+++ Stored data

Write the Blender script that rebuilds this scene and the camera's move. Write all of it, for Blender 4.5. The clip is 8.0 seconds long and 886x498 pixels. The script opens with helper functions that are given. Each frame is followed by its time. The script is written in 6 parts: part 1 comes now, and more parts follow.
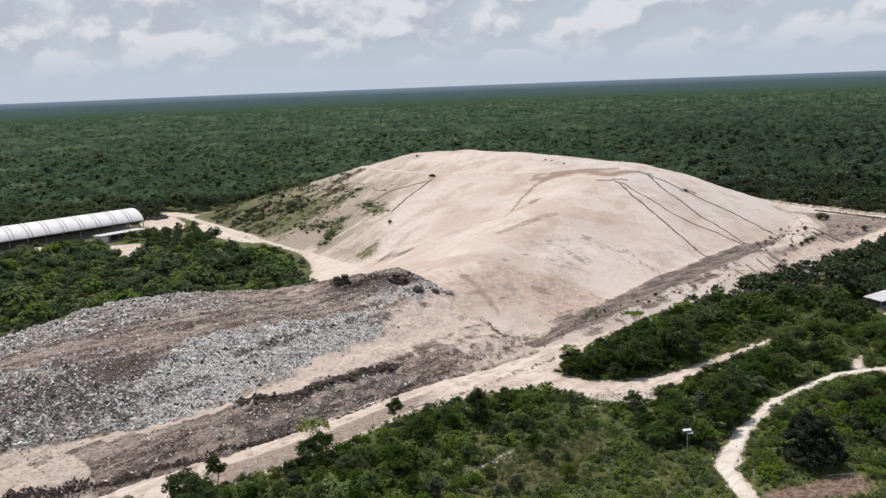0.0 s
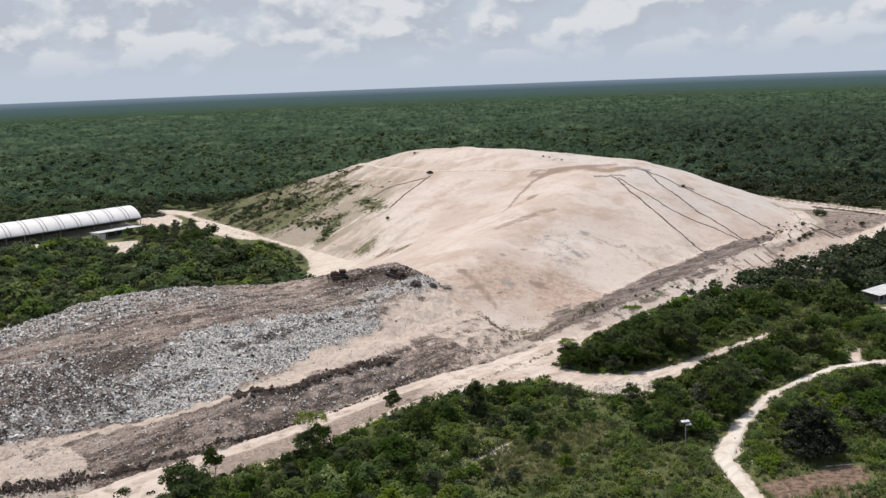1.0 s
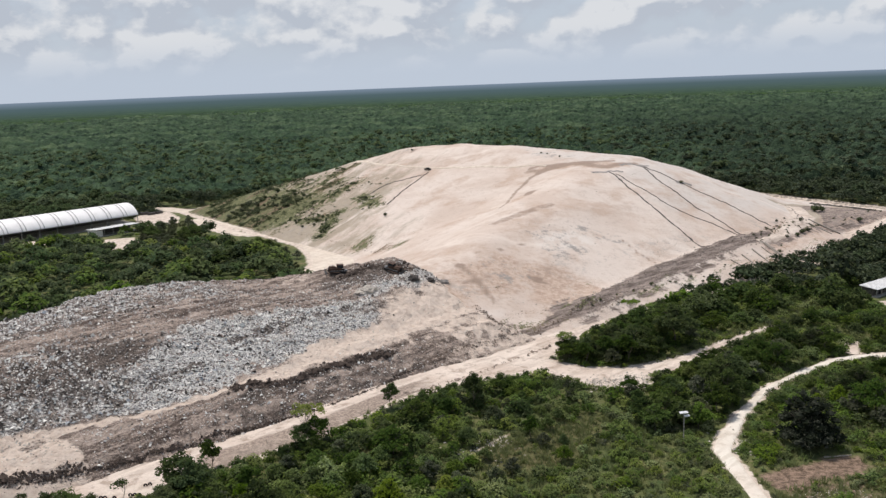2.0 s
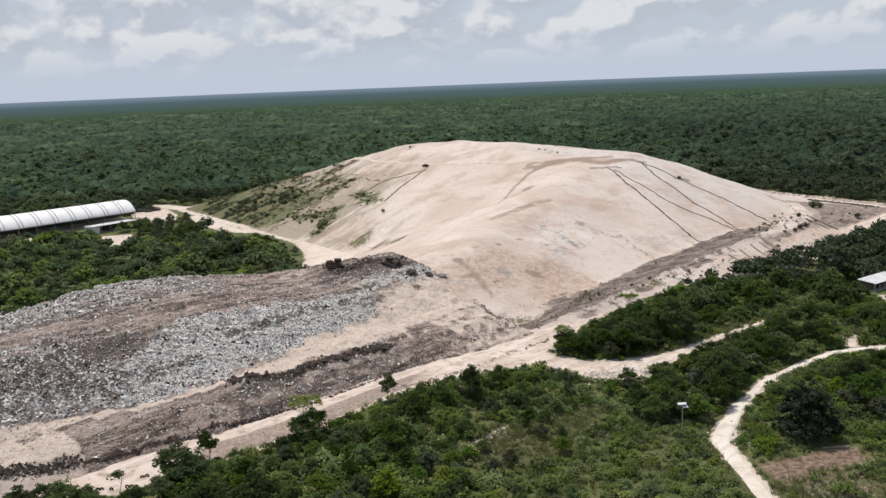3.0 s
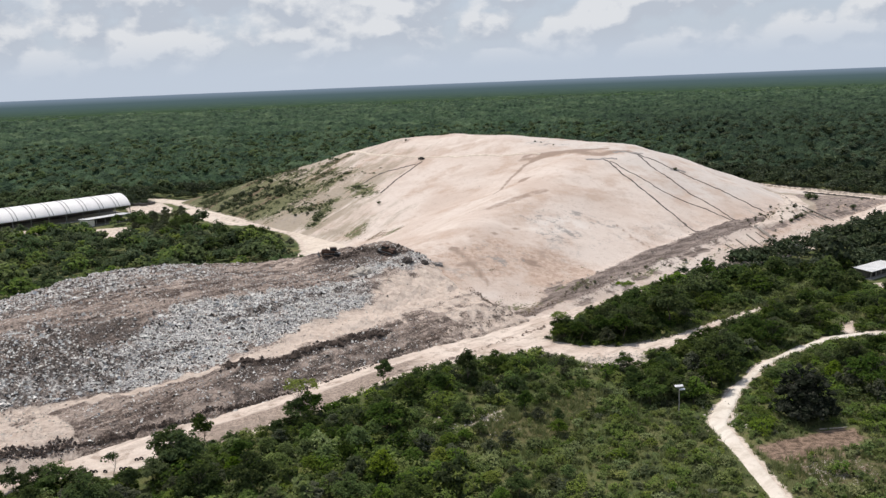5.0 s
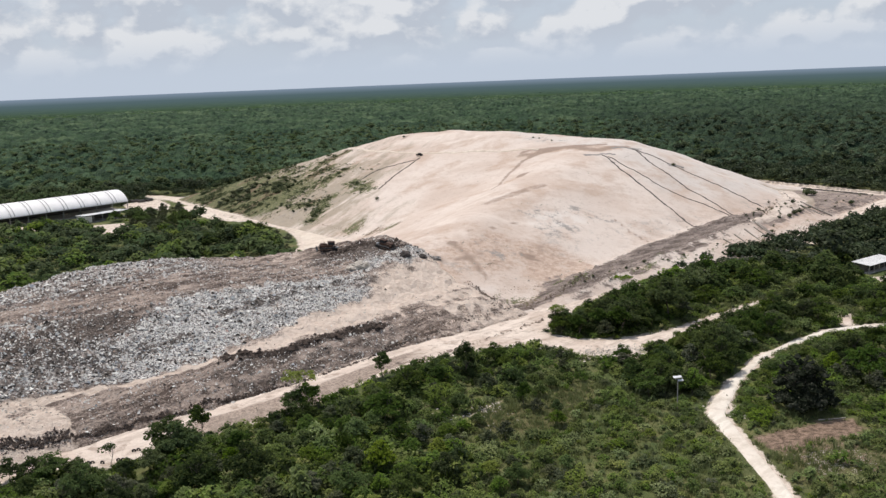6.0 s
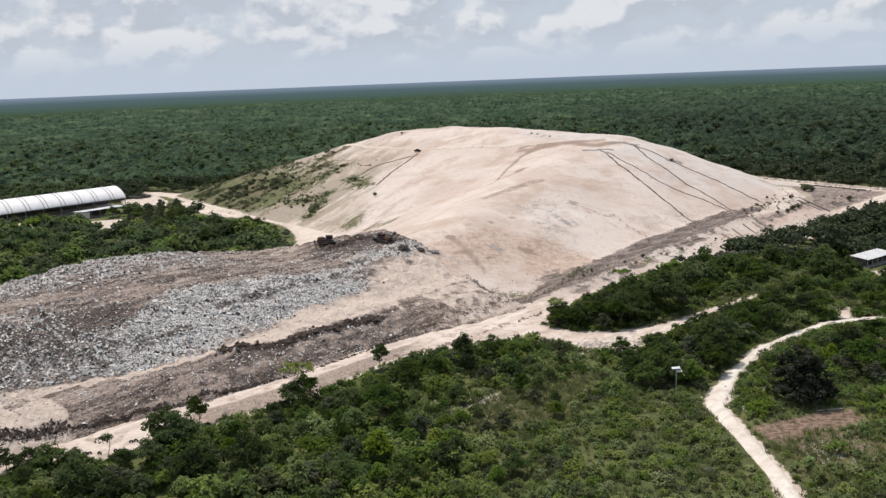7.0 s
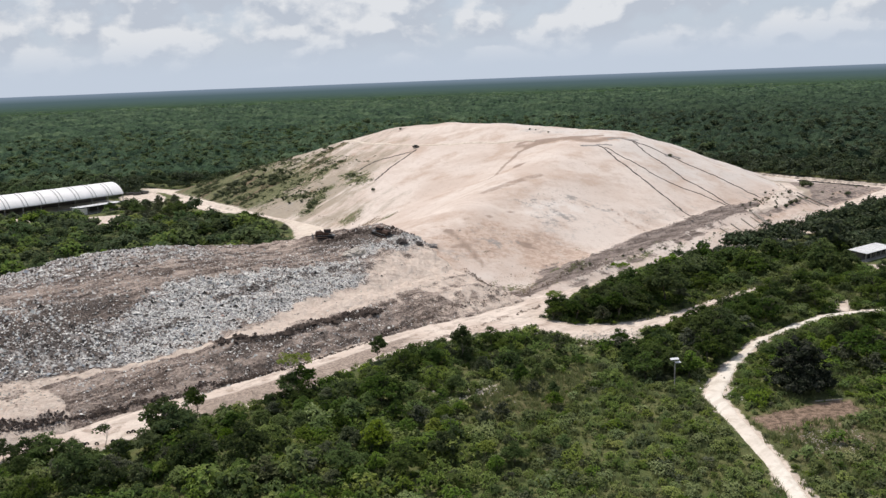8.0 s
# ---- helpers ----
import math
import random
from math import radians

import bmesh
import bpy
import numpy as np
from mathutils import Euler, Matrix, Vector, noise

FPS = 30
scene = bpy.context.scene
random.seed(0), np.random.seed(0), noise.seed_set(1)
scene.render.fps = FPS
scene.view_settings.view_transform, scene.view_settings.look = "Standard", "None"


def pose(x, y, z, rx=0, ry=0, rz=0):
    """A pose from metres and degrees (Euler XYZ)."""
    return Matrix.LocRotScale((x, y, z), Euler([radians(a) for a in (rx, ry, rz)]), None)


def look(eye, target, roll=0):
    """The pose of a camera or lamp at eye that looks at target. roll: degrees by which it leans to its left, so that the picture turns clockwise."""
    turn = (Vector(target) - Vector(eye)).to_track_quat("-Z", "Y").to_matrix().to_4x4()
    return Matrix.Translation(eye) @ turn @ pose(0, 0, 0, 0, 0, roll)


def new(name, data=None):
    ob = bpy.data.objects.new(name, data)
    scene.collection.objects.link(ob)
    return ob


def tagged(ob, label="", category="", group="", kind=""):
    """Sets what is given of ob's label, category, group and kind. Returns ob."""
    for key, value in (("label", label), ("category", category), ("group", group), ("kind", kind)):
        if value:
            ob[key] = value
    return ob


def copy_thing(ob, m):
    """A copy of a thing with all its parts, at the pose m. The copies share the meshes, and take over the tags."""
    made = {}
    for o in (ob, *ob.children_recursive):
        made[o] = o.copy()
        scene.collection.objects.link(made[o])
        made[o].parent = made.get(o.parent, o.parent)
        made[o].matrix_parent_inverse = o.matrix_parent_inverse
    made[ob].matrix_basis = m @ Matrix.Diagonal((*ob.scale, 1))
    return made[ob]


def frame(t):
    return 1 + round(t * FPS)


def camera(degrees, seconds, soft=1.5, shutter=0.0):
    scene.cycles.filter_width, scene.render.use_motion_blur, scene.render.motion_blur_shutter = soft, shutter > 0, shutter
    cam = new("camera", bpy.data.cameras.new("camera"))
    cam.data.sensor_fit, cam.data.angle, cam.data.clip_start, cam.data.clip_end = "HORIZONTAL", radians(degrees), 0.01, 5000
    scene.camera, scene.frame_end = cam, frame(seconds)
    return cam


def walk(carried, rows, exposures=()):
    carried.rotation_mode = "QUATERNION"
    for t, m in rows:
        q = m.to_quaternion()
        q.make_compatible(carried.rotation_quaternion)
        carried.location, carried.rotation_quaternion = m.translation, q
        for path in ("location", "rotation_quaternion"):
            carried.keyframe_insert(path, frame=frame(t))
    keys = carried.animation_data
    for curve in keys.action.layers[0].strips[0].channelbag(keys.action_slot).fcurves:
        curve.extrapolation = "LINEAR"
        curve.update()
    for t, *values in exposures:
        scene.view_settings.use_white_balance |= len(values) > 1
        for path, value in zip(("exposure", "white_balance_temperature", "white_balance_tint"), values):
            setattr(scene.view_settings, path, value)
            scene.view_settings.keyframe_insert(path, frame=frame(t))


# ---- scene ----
# ---- camera: a drone that sinks from 75 m to 61 m ----
cam = camera(55.98, 8.0, soft=1.4)
walk(cam, [
    (0.0, look((-0.000, 0.000, 75.000), (-0.000, 98.026, 55.229), -2.194)),
    (1.0, look((-0.041, 0.065, 73.215), (0.224, 98.093, 53.456), -2.225)),
    (2.0, look((-0.086, 0.124, 71.453), (0.435, 98.149, 51.686), -2.247)),
    (3.0, look((-0.135, 0.175, 69.713), (0.633, 98.194, 49.920), -2.262)),
    (4.0, look((-0.189, 0.219, 67.995), (0.818, 98.227, 48.157), -2.269)),
    (5.0, look((-0.247, 0.257, 66.299), (0.991, 98.249, 46.397), -2.267)),
    (6.0, look((-0.310, 0.287, 64.626), (1.151, 98.259, 44.641), -2.258)),
    (7.0, look((-0.377, 0.311, 62.975), (1.298, 98.258, 42.888), -2.240)),
    (8.0, look((-0.449, 0.327, 61.346), (1.433, 98.246, 41.139), -2.214)),
], exposures=((0.0, -0.05), (8.0, 0.04)))

# ---- light: high sun through broken cumulus ----
SUN_EL, SUN_AZ = 68.0, -34.0    # degrees; azimuth from straight ahead (+y) to the right (+x)
world = bpy.data.worlds.new("world")
scene.world = world
world.use_nodes = True
wt = world.node_tree
wt.nodes.clear()


def put(tree, socket, value):
    """Feeds a socket from another socket, a number or a colour."""
    if isinstance(value, bpy.types.NodeSocket):
        tree.links.new(value, socket)
    else:
        socket.default_value = value


def blend(tree, factor, a, b, way="MIX"):
    node = tree.nodes.new("ShaderNodeMix")
    node.data_type, node.blend_type = "RGBA", way
    for index, value in ((0, factor), (6, a), (7, b)):
        if isinstance(value, tuple) and len(value) == 3:
            value = (*value, 1.0)
        put(tree, node.inputs[index], value)
    return node.outputs[2]


def spread(tree, value, low, high, to_low=0.0, to_high=1.0, soft=True):
    node = tree.nodes.new("ShaderNodeMapRange")
    node.interpolation_type = "SMOOTHSTEP" if soft else "LINEAR"
    put(tree, node.inputs["Value"], value)
    for key, v in (("From Min", low), ("From Max", high), ("To Min", to_low), ("To Max", to_high)):
        node.inputs[key].default_value = v
    return node.outputs[0]


def sums(tree, way, a, b):
    node = tree.nodes.new("ShaderNodeMath")
    node.operation = way
    put(tree, node.inputs[0], a)
    put(tree, node.inputs[1], b)
    return node.outputs[0]


def grain(tree, place, scale, detail=5.0, rough=0.55, bend=0.0):
    node = tree.nodes.new("ShaderNodeTexNoise")
    tree.links.new(place, node.inputs["Vector"])
    for key, v in (("Scale", scale), ("Detail", detail), ("Roughness", rough), ("Distortion", bend)):
        node.inputs[key].default_value = v
    return node.outputs["Fac"]


def moved(tree, place, offset, scale):
    node = tree.nodes.new("ShaderNodeMapping")
    node.inputs["Location"].default_value, node.inputs["Scale"].default_value = offset, scale
    tree.links.new(place, node.inputs["Vector"])
    return node.outputs[0]


def stretched(tree, place, angle, long):
    """Coordinates drawn out along a level direction, in degrees from +x."""
    node = tree.nodes.new("ShaderNodeMapping")
    node.vector_type = "TEXTURE"
    node.inputs["Rotation"].default_value, node.inputs["Scale"].default_value = (0, 0, radians(angle)), (long, 1.0, 1.0)
    tree.links.new(place, node.inputs["Vector"])
    return node.outputs[0]


sky = wt.nodes.new("ShaderNodeTexSky")
sky.sky_type, sky.sun_disc = "NISHITA", False
sky.sun_elevation, sky.sun_rotation = radians(SUN_EL), radians(SUN_AZ)
sky.air_density, sky.dust_density, sky.ozone_density = 1.0, 2.0, 1.0
where = wt.nodes.new("ShaderNodeTexCoord").outputs["Generated"]
split = wt.nodes.new("ShaderNodeSeparateXYZ")
wt.links.new(where, split.inputs[0])
def heaps(lift):
    """Rounded cloud heads: swollen cells, frayed by fine noise."""
    place = moved(wt, where, (0.31 - lift * 0.4, 0.12, lift), (1.0, 1.0, 1.5))
    cells = wt.nodes.new("ShaderNodeTexVoronoi")
    cells.feature, cells.inputs["Scale"].default_value, cells.inputs["Smoothness"].default_value = "SMOOTH_F1", 15.0, 0.6
    frayed = wt.nodes.new("ShaderNodeVectorMath")
    frayed.operation = "MULTIPLY_ADD"
    tint = wt.nodes.new("ShaderNodeTexNoise")
    wt.links.new(place, tint.inputs["Vector"])
    tint.inputs["Scale"].default_value, tint.inputs["Detail"].default_value = 22.0, 8.0
    wt.links.new(tint.outputs["Color"], frayed.inputs[0])
    frayed.inputs[1].default_value = (0.07, 0.07, 0.07)
    wt.links.new(place, frayed.inputs[2])
    wt.links.new(frayed.outputs[0], cells.inputs["Vector"])
    return sums(wt, "ADD", sums(wt, "MULTIPLY", grain(wt, place, 8.0, 8.0, 0.6), 0.7), sums(wt, "MULTIPLY", sums(wt, "SUBTRACT", 0.6, cells.outputs["Distance"]), 0.55))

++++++

## Goal
Scan the data above; copy every line where "label" appears.

## Exercise answer
def tagged(ob, label="", category="", group="", kind=""):
    """Sets what is given of ob's label, category, group and kind. Returns ob."""
    for key, value in (("label", label), ("category", category), ("group", group), ("kind", kind)):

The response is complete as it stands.